OpenAI: Training AI Tools Without Using Copyrighted Material Is Impossible

OpenAI has openly shared that it can’t train advanced AI models like ChatGPT without using copyrighted material.

OpenAI has been upfront about its position on the use of copyrighted material in AI training. In a document submitted to the UK’s House of Lords Communications and Digital Select Committee, OpenAI shared that training large language models such as GPT-4, the tech behind ChatGPT, would be impossible without access to copyrighted work.

“Because copyright today covers virtually every sort of human expression — including blog posts, photographs, forum posts, scraps of software code, and government documents — it would be impossible to train today’s leading AI models without using copyrighted materials,” OpenAI said in its submission. OpenAI’s position has been met with legal pushback.

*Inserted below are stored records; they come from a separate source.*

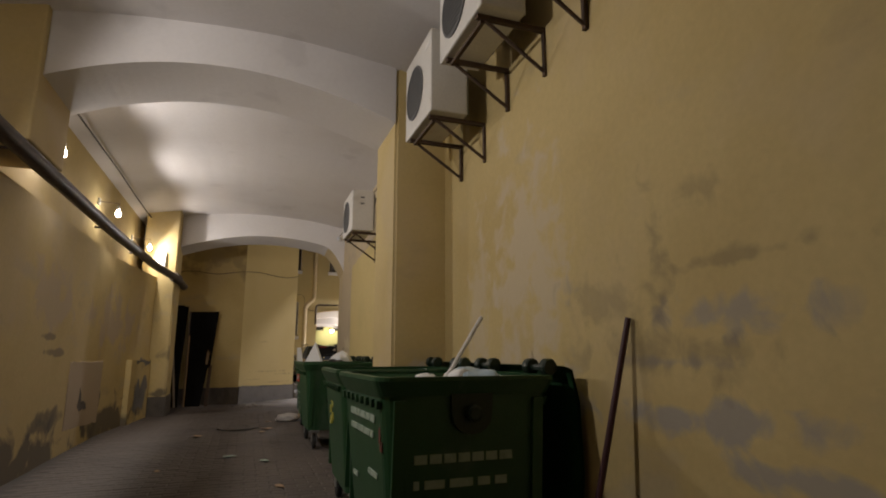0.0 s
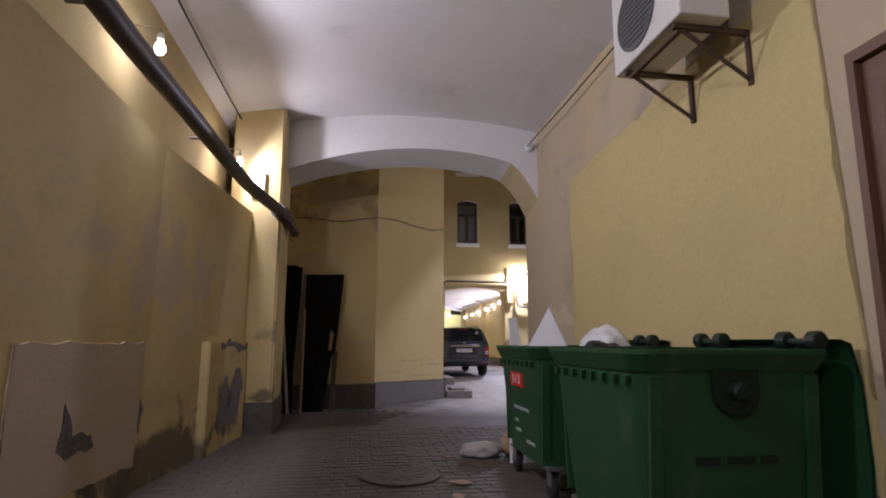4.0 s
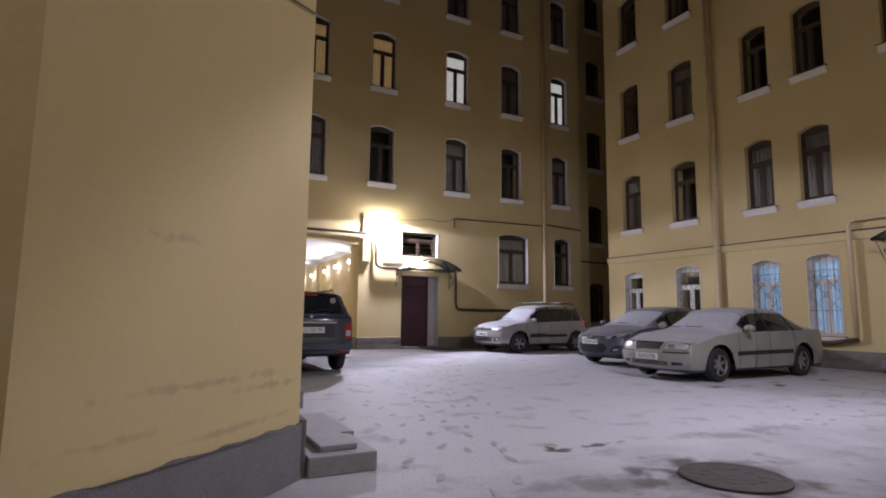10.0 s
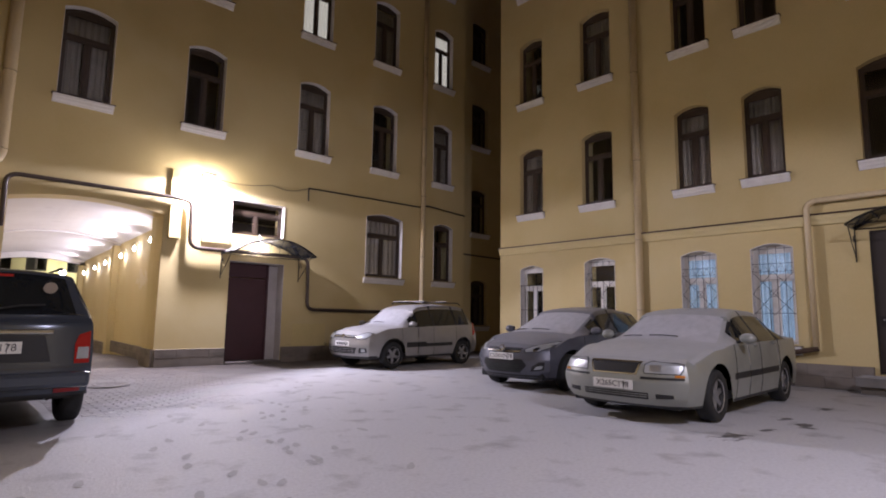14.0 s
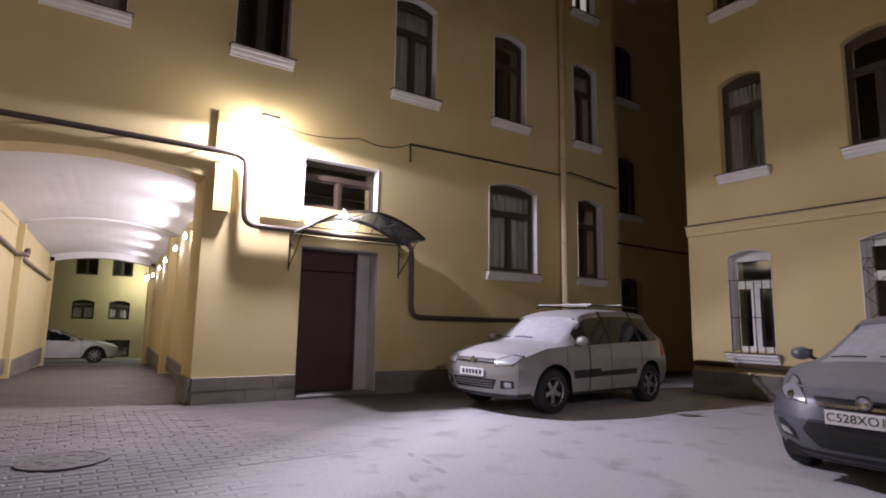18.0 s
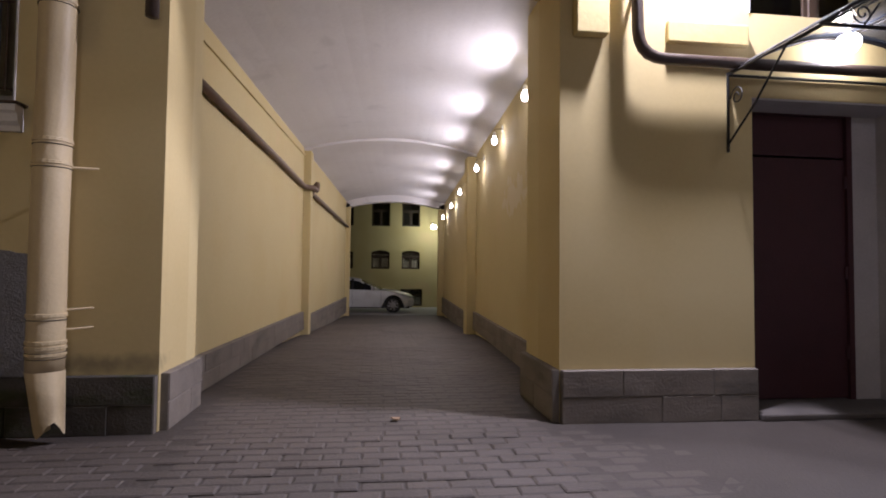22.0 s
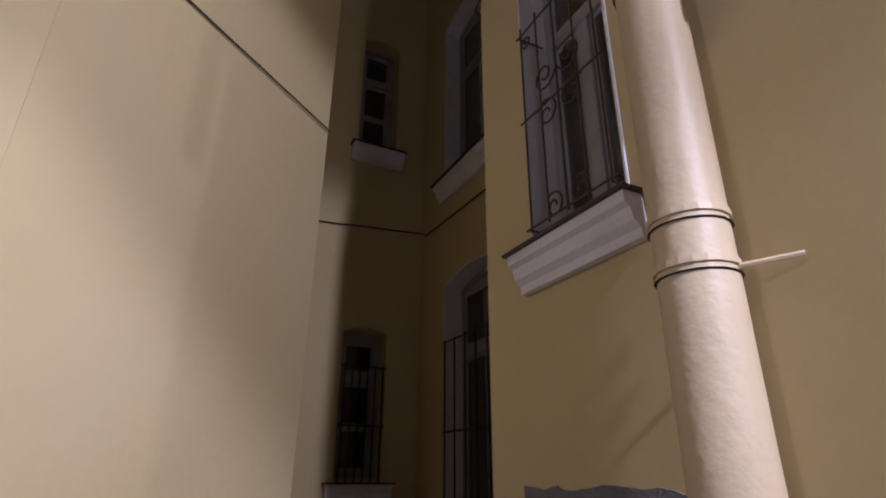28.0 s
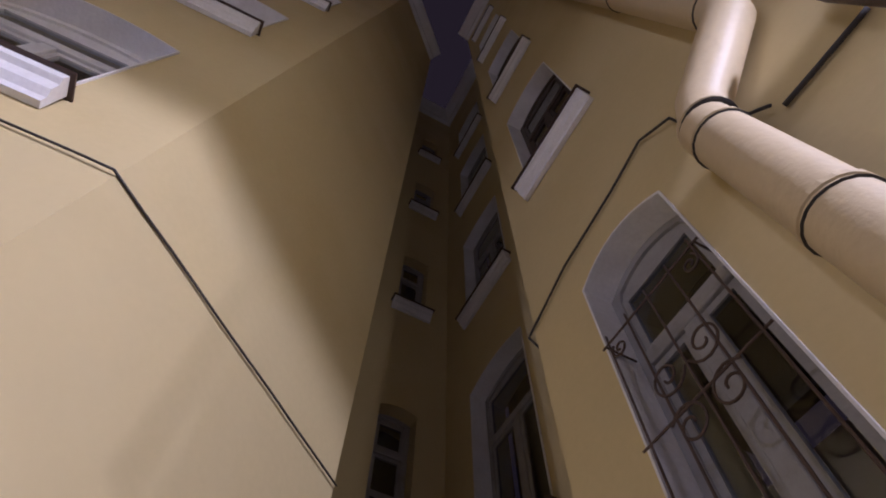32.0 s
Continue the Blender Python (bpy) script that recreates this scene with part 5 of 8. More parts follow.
part("base", lathe(bmesh.new(), [(0.001, 0.0), (0.15, 0.0), (0.155, 0.03), (0.12, 0.045), (0.001, 0.045)], turn_y, 24), brown_frame, lamp_round)
part("glass_dome", lathe(bmesh.new(), [(0.12, 0.04), (0.115, 0.07), (0.085, 0.11), (0.04, 0.13), (0.001, 0.135)], turn_y, 24), poly_film, lamp_round, "milky glass dome", smooth=True)

# ---- lamps along the passages ----
def wall_lamp(place, side, reach=0.3):
    """A bare bulb in a porcelain holder on the wall; side: +1 where the wall lies to the left."""
    root = thing("bulb_lamp", pose(*place), "bare lit bulb in a porcelain wall holder", "lamp", "lamps along the passage walls")
    wall = reach * -side
    part("bulb", lathe(bmesh.new(), [(0.001, -0.062), (0.03, -0.05), (0.042, -0.015), (0.034, 0.022), (0.018, 0.05), (0.016, 0.062)], seg=14), bulb_white, root, "glowing bulb", smooth=True).visible_shadow = False
    part("holder", lathe(bmesh.new(), [(0.022, 0.06), (0.028, 0.065), (0.028, 0.11), (0.012, 0.125)], seg=12), porcelain, root)
    part("arm", sweep(bmesh.new(), rounded([(0, 0, 0.12), (0, 0, 0.17), (wall * 0.9, 0, 0.18)], 0.03), 0.005, 6), conduit_brown, root)
    part("wall_rose", boxed(min(wall * 0.9, wall), -0.04, 0.13, max(wall * 0.9, wall), 0.04, 0.23, bevel=0.006), porcelain, root)
    return root


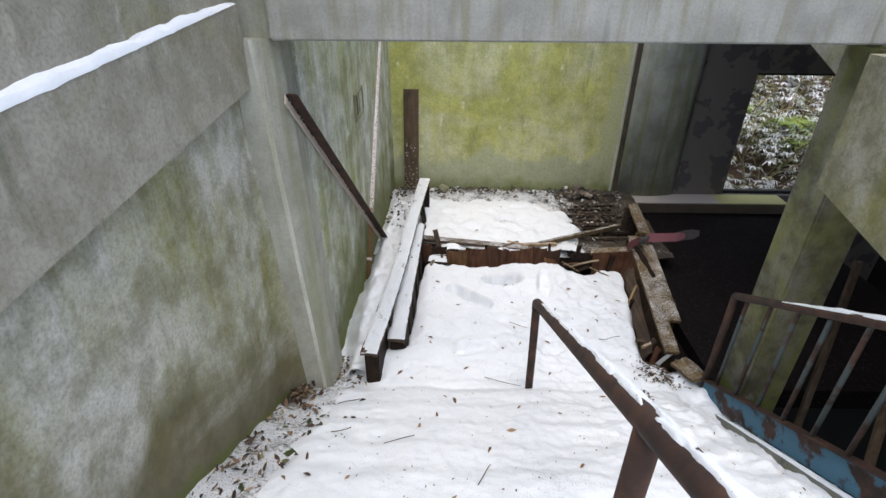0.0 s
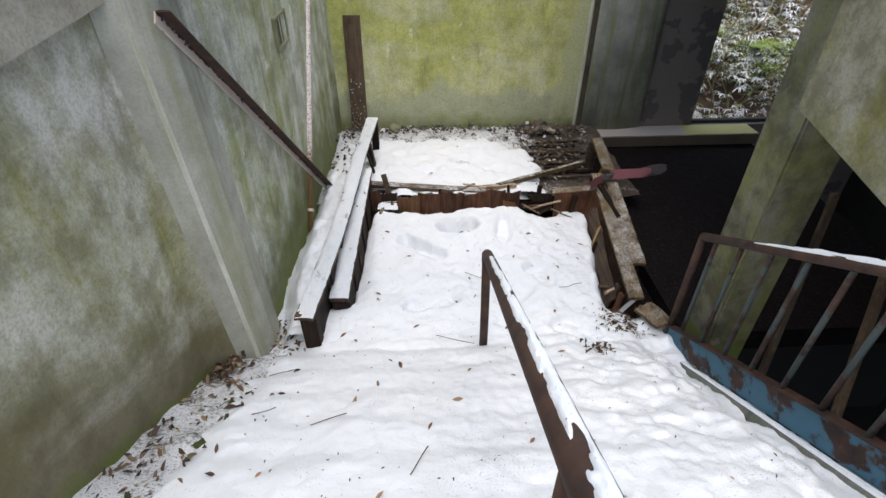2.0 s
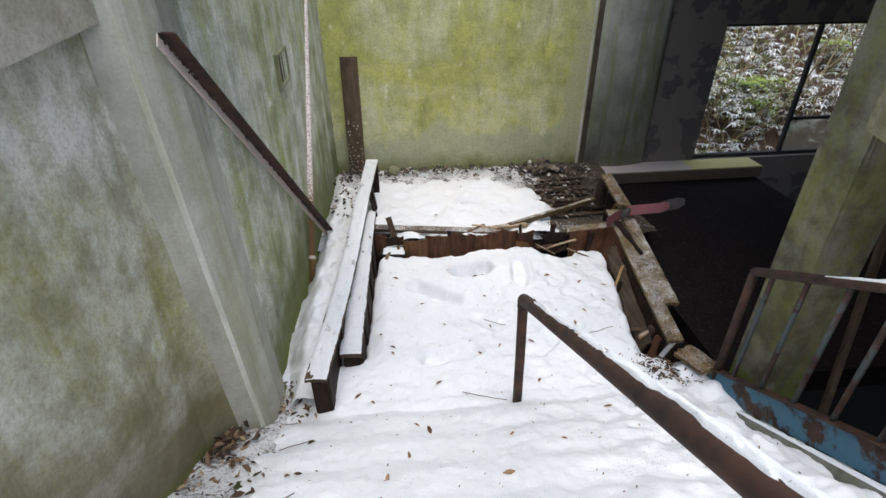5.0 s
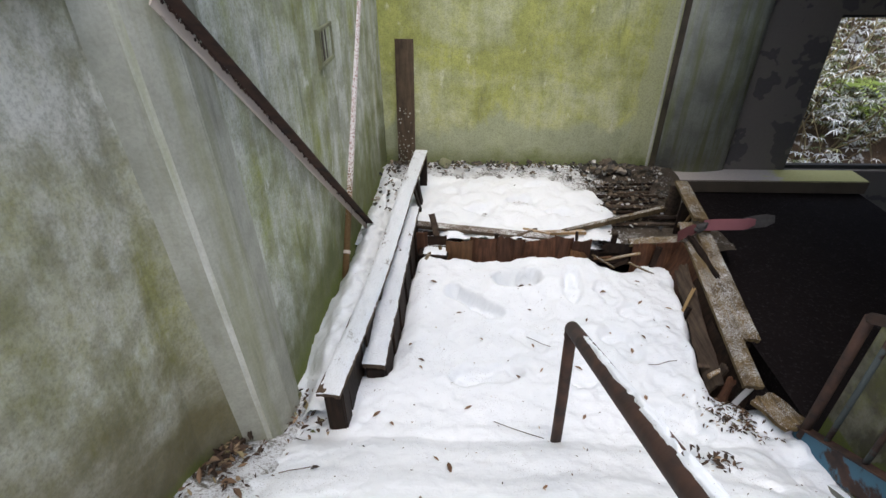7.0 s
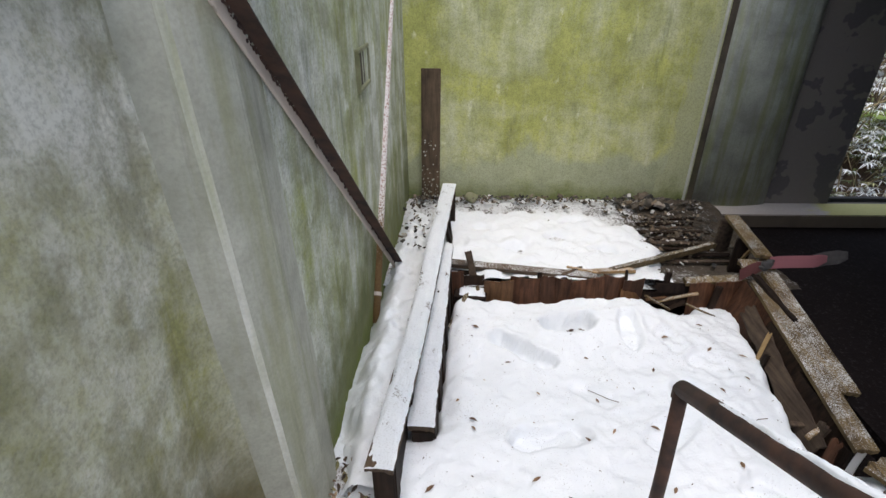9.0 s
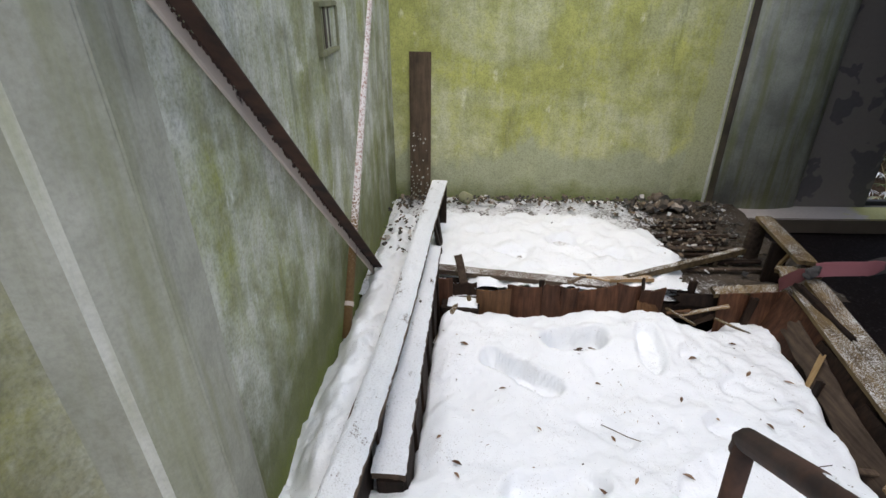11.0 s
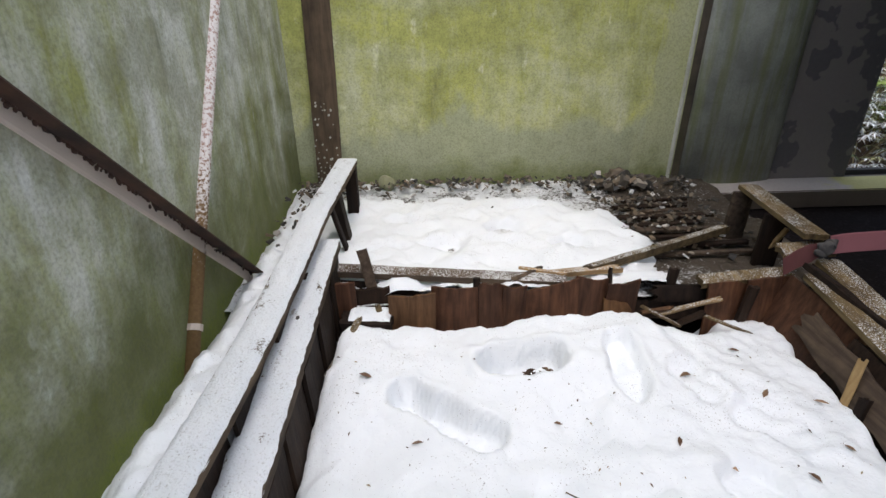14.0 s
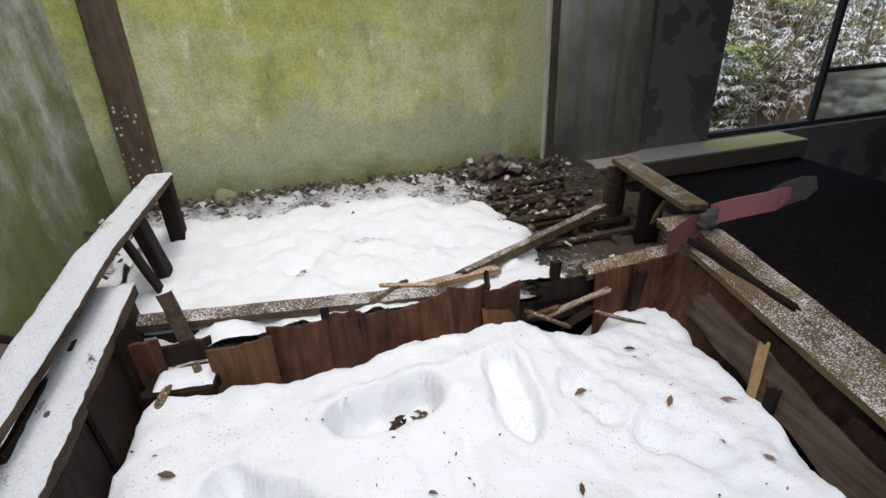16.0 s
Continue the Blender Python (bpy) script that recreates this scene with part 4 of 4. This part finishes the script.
for k, (x, y, z, r) in enumerate(((2.145, 3.985, 0.375, 0.040), (2.175, 3.99, 0.395, 0.032), (2.12, 3.99, 0.35, 0.028))):
    bmesh.ops.create_icosphere(bm, subdivisions=3, radius=r, matrix=Matrix.LocRotScale((x, y, z), Euler((0.4 * k, 0.3, k)), (1.0, 0.7, 1.0)))
for v in bm.verts:
    v.co += 0.018 * noise.noise_vector(v.co * 26)
solo("rag", bm, M_CLOTH, "dark knot of rag tied round the rail", "rag")
ribbon("rag", [(2.47, 3.975, 0.410), (2.55, 3.975, 0.435), (2.64, 3.97, 0.452), (2.70, 3.965, 0.470)], 0.10, M_CLOTH, "dark torn film at the end of the tape", "rag", 0.9)

# ---- leaning things on the left wall ----
brace = thing("brace", (-0.70, 4.40, 0.15), "rusted angle iron brace leaning from pillar to floor", "brace")
ba, bb = Vector((-0.862, 2.10, 2.285)), Vector((-0.722, 4.43, 0.085))
part("flange", lumber(ba, bb, 0.058, 0.008, 101, 0.0, (0.95, 0.0, 0.1), 0.001), M_RUSTWHITE, brace, "cream paint flaking to rust")
bm = lumber(ba + Vector((0.035, 0.022, 0.024)), bb + Vector((0.035, 0.022, 0.024)), 0.062, 0.008, 102, 0.0, (0.1, 0.7, 0.7), 0.002)
part("flange", bm, M_BRACE_LIP, brace, "deeply rusted upper flange")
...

Legal Action Faced by OpenAI


Despite OpenAI’s stance, it has faced several lawsuits when it comes to using copyright content:


The New York Times Lawsuit


OpenAI and Microsoft faced a lawsuit from The New York Times in December 2023. The newspaper accused the two companies of using its published news articles without permission to train their AI models. OpenAI responded to the lawsuit, stating that The Times was not telling the full story.


Authors Sue OpenAI


In a similar vein, OpenAI has also been sued by authors Nicholas Basbanes and Nicholas Gage. OpenAI was accused of using copyrighted works to train its AI models. This legal action came after The New York Times filed a similar lawsuit.


More Legal Actions in the AI Field


OpenAI isn’t the only AI company to face lawsuits over copyright issues:


Stability AI and Getty Images


Stability AI has also faced legal issues over copyright. Getty Images claimed that Stability AI used over 12 million of its photos without permission or compensation, in order to train its AI image generation tool, Stable Diffusion.


Anthropic and Music Publishers


In the music industry, AI company Anthropic was sued by music publishers Universal Music, ABKCO, and Concord Publishing. They accused Anthropic of misusing an innumerable amount of copyrighted song lyrics to train its chatbot Claude.


Midjourney and DeviantArt


Midjourney and DeviantArt were also named in a lawsuit that alleges they infringed on the rights of millions of artists by training their tools on web-scraped images.


OpenAI’s Blog Post Response


In response to The New York Times’ lawsuit, OpenAI stands firm on its commitment to collaboration with news organisations, emphasising their efforts to support the news ecosystem. OpenAI states, “We work hard in our technology design process to support news organisations,” highlighting partnerships that benefit reporters and editors by aiding in tasks like analyzing public records and translating stories.

Addressing concerns about AI model training, OpenAI asserts the fair use of publicly available internet materials and acknowledges legal support for this practice. However, the company takes a proactive step by providing an opt-out option for publishers, demonstrating a commitment to ethical considerations and respecting content creators. OpenAI states, “We have led the AI industry in providing a simple opt-out process for publishers.”

Regarding the rare issue of “regurgitation” in their models, OpenAI acknowledges the challenge and expresses its dedication to minimising such occurrences. The company underlines responsible technology use, discouraging intentional manipulation to induce regurgitation. OpenAI responds to The New York Times’ claims, suggesting that induced regurgitations seem to result from intentional manipulation of prompts.

OpenAI concludes by expressing hope for a constructive partnership with The New York Times and a continued collaboration with news organisations to enhance journalism through AI. The company remains optimistic about future partnerships while addressing the allegations raised in the lawsuit.